The Reserve Bank of Australia remains upbeat about the nation’s economy, signalling it doesn’t intend to move interest rates this year.
The RBA left the cash rate at a record low of 1.5 per cent at its March board meeting on Tuesday, saying that was the best way to maintain growth and push low inflation back into its two to three per cent target band.
Governor Philip Lowe was upbeat about exports, business investment and consumer spending growth at the end of last year.
At 1620 AEDT the Australian dollar had jumped to 76.16 US cents, from 75.96 US cents at 1430 AEDT.
Westpac chief currency strategist Robert Rennie said the RBA was more optimistic about global growth, China and the domestic economy as well as consumer and business confidence.
“It feels as if the statement that we got was a glass that was slightly more than half-full, so I’m not surprised the dollar is up,” he told AAP.
CommSec senior economist Craig James said while Tuesday’s commentary from the RBA was “boring”, the central bank had signalled it intended to leave rates on hold.
“In short, the Reserve Bank is saying ‘move on, move on, nothing to see here’,” he said.
However, UBS economists said the RBA was less relaxed about housing, noting that investor loans had picked up and removing last month’s comment that “some lenders are taking a more cautious attitude to lending”, meaning the central bank no longer viewed that to be the case.
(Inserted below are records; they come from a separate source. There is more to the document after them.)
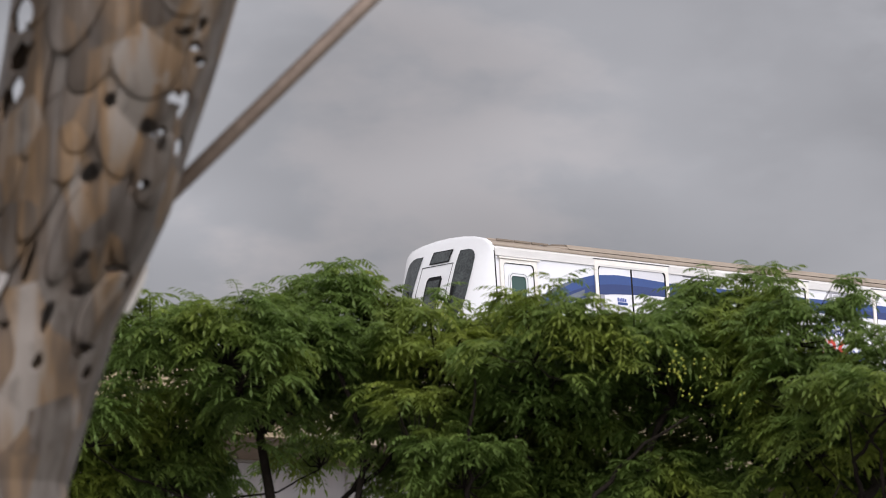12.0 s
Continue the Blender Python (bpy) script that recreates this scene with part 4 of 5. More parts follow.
decal("lock_cover", disc(13.05, 1.475, 0.035, 14), print_dark, car_a, 0.007)
# cab side door
surround = part("cab_door_surround", sheet([rect(8.06, 8.92, 0.98, 2.99), rounded(8.14, 8.84, 1.06, 2.92, 0.07)], 0.028, 0.035), cream, car_a, "cream metal door surround")
part("rain_strip", boxed(8.02, 8.96, sy(3.0) - 0.06, sy(3.0) + 0.02, 2.99, 3.02), cream, surround)
part("seal", sheet([rounded(8.135, 8.845, 1.055, 2.925, 0.075), rounded(8.152, 8.828, 1.072, 2.908, 0.06)], 0.02, 0.02), black, surround)
part("cab_door_leaf", sheet([rounded(8.15, 8.83, 1.07, 2.91, 0.06)], 0.008), white, surround)
part("cab_window_frame", sheet([rounded(8.24, 8.70, 1.98, 2.76, 0.12), rounded(8.30, 8.64, 2.05, 2.69, 0.06)], 0.03, 0.03), frame_metal, surround)
part("cab_window_joint", sheet([rounded(8.262, 8.678, 2.005, 2.735, 0.10), rounded(8.272, 8.668, 2.015, 2.725, 0.09)], 0.032), print_dark, surround)
part("cab_pane", sheet([rounded(8.29, 8.65, 2.04, 2.70, 0.06)], 0.012), green_glass := material("cab_side_glass", (0.012, 0.055, 0.042), 0.1, spec=0.5), surround)
for z in (1.62, 1.16):
    part("lock_plate", sheet([rounded(8.16, 8.32, z, z + 0.2, 0.01, 1)], 0.018, 0.004), cream, surround)
    part("handle", sheet([rounded(8.21, 8.25, z + 0.05, z + 0.15, 0.015, 2)], 0.024, 0.004), print_dark, surround)
decal("skirt_print", [(8.33, 1.08), (8.83, 1.08), (8.83, 1.17)], dark, car_a, 0.012)
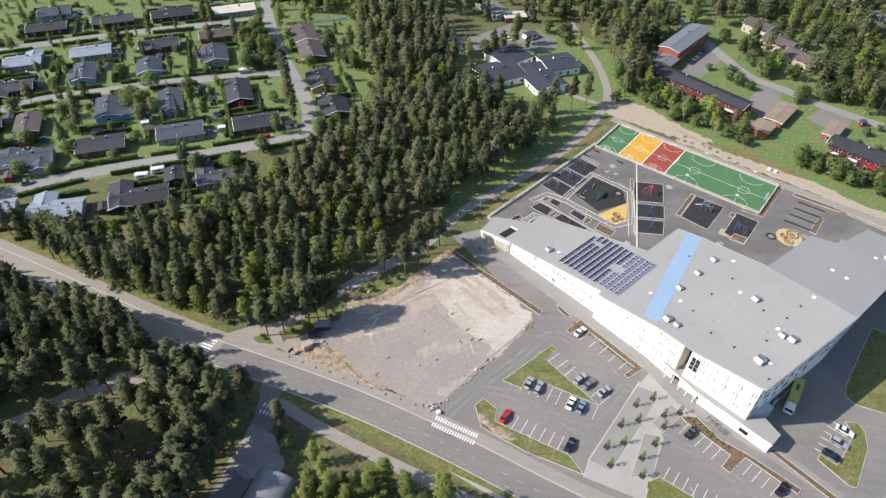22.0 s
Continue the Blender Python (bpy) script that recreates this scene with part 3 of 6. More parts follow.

Royal Bank of Canada senior economist Su-Lin Ong said the unchanged commentary on the labour market, wages and inflation should not be overlooked either.
“They continue to capture a sense of uncertainty over labour market outcomes and the composition of job creation, which is intertwined with weaker than expected wages growth and a slight nudging down of the RBA’s core inflation forecasts over the medium term,” she said in a note.